* Task objective
Copy the data exactly as it appears, and do not include any pictures.

__________________________________________________

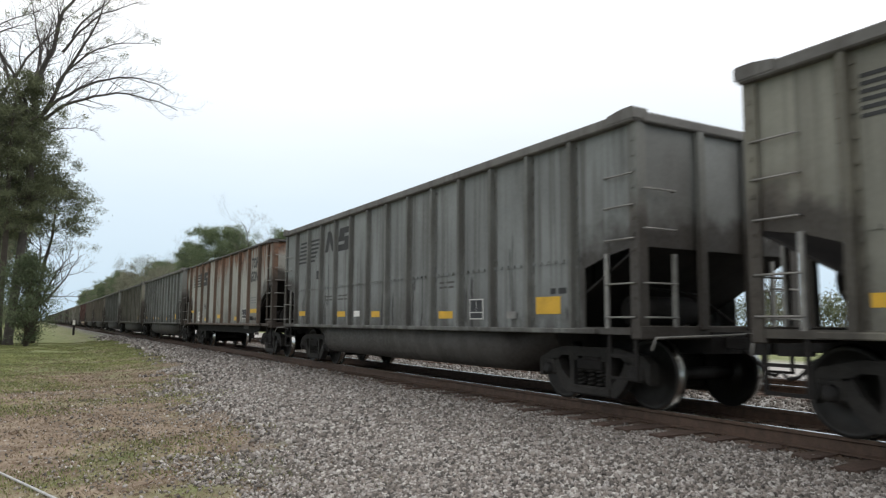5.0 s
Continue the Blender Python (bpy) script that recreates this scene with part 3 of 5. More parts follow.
    if full:
        part("brake_cylinder", keep("brake_cylinder", lambda: Shape().tube([(-0.55, -0.62, 1.26), (0.10, -0.62, 1.26)], 0.15, 14).tube([(0.10, -0.62, 1.26), (0.75, -0.60, 1.24)], 0.025, 6).box(-0.5, 0.05, -0.75, -0.5, 1.02, 1.14)), UNDER, car)
        part("air_reservoir", keep("air_reservoir", lambda: Shape().tube([(-1.05, -LB + 0.72, 1.30), (-0.98, -LB + 0.72, 1.30), (0.10, -LB + 0.72, 1.30), (0.17, -LB + 0.72, 1.30)], [0.10, 0.20, 0.20, 0.10], 14).box(-0.9, -0.8, -LB + 0.6, -LB + 0.85, 1.02, 1.14).box(-0.1, 0.0, -LB + 0.6, -LB + 0.85, 1.02, 1.14)), UNDER, car)
        part("air_pipe", keep("air_pipe", lambda: Shape().tube([(-1.2, -LB + 0.35, 1.12), (-1.2, -LB + 0.5, 1.45), (-0.7, -LB + 0.7, 1.62), (0.5, -LB + 0.9, 1.55), (0.9, -LB + 0.6, 1.15)], 0.022, 6)), UNDER, car)
        for y, sg in ((0.0, 1), (-LB, -1)):
            part("uncoupling_lever", keep("uncoupling_lever|%d" % sg, lambda: Shape().tube([(-1.46, y + sg * 0.10, 0.80), (-1.40, y + sg * 0.12, 0.95), (-0.25, y + sg * 0.20, 0.98), (-0.05, y + sg * 0.42, 1.00)], 0.016, 6)), GRAB, car)
            part("end_platform", keep("end_platform|%d" % sg, lambda: Shape().box(-1.40, 1.40, y - sg * 0.15, y - sg * 0.95, 1.005, 1.03)), UNDER, car)
        o = part("brake_stand", keep("brake_stand", brake_shape), UNDER, car, "hand brake wheel and stand")
        o.matrix_basis = pose(0, 0.05, 0)
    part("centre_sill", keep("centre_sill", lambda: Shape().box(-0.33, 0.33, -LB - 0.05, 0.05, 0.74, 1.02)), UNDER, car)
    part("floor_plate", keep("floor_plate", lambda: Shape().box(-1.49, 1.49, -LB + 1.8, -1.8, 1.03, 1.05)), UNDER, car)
    if style == "gondola":
        part("belly_girder", keep("belly_girder", belly_shape), UNDER, car)
    else:
        part("bathtub", keep("bathtub", tub_shape), tub_coat, car)
    return car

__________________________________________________

* The completed task
5.0 s
Continue the Blender Python (bpy) script that recreates this scene with part 3 of 5. More parts follow.
    if full:
        part("brake_cylinder", keep("brake_cylinder", lambda: Shape().tube([(-0.55, -0.62, 1.26), (0.10, -0.62, 1.26)], 0.15, 14).tube([(0.10, -0.62, 1.26), (0.75, -0.60, 1.24)], 0.025, 6).box(-0.5, 0.05, -0.75, -0.5, 1.02, 1.14)), UNDER, car)
        part("air_reservoir", keep("air_reservoir", lambda: Shape().tube([(-1.05, -LB + 0.72, 1.30), (-0.98, -LB + 0.72, 1.30), (0.10, -LB + 0.72, 1.30), (0.17, -LB + 0.72, 1.30)], [0.10, 0.20, 0.20, 0.10], 14).box(-0.9, -0.8, -LB + 0.6, -LB + 0.85, 1.02, 1.14).box(-0.1, 0.0, -LB + 0.6, -LB + 0.85, 1.02, 1.14)), UNDER, car)
        part("air_pipe", keep("air_pipe", lambda: Shape().tube([(-1.2, -LB + 0.35, 1.12), (-1.2, -LB + 0.5, 1.45), (-0.7, -LB + 0.7, 1.62), (0.5, -LB + 0.9, 1.55), (0.9, -LB + 0.6, 1.15)], 0.022, 6)), UNDER, car)
        for y, sg in ((0.0, 1), (-LB, -1)):
            part("uncoupling_lever", keep("uncoupling_lever|%d" % sg, lambda: Shape().tube([(-1.46, y + sg * 0.10, 0.80), (-1.40, y + sg * 0.12, 0.95), (-0.25, y + sg * 0.20, 0.98), (-0.05, y + sg * 0.42, 1.00)], 0.016, 6)), GRAB, car)
            part("end_platform", keep("end_platform|%d" % sg, lambda: Shape().box(-1.40, 1.40, y - sg * 0.15, y - sg * 0.95, 1.005, 1.03)), UNDER, car)
        o = part("brake_stand", keep("brake_stand", brake_shape), UNDER, car, "hand brake wheel and stand")
        o.matrix_basis = pose(0, 0.05, 0)
    part("centre_sill", keep("centre_sill", lambda: Shape().box(-0.33, 0.33, -LB - 0.05, 0.05, 0.74, 1.02)), UNDER, car)
    part("floor_plate", keep("floor_plate", lambda: Shape().box(-1.49, 1.49, -LB + 1.8, -1.8, 1.03, 1.05)), UNDER, car)
    if style == "gondola":
        part("belly_girder", keep("belly_girder", belly_shape), UNDER, car)
    else:
        part("bathtub", keep("bathtub", tub_shape), tub_coat, car)
    return car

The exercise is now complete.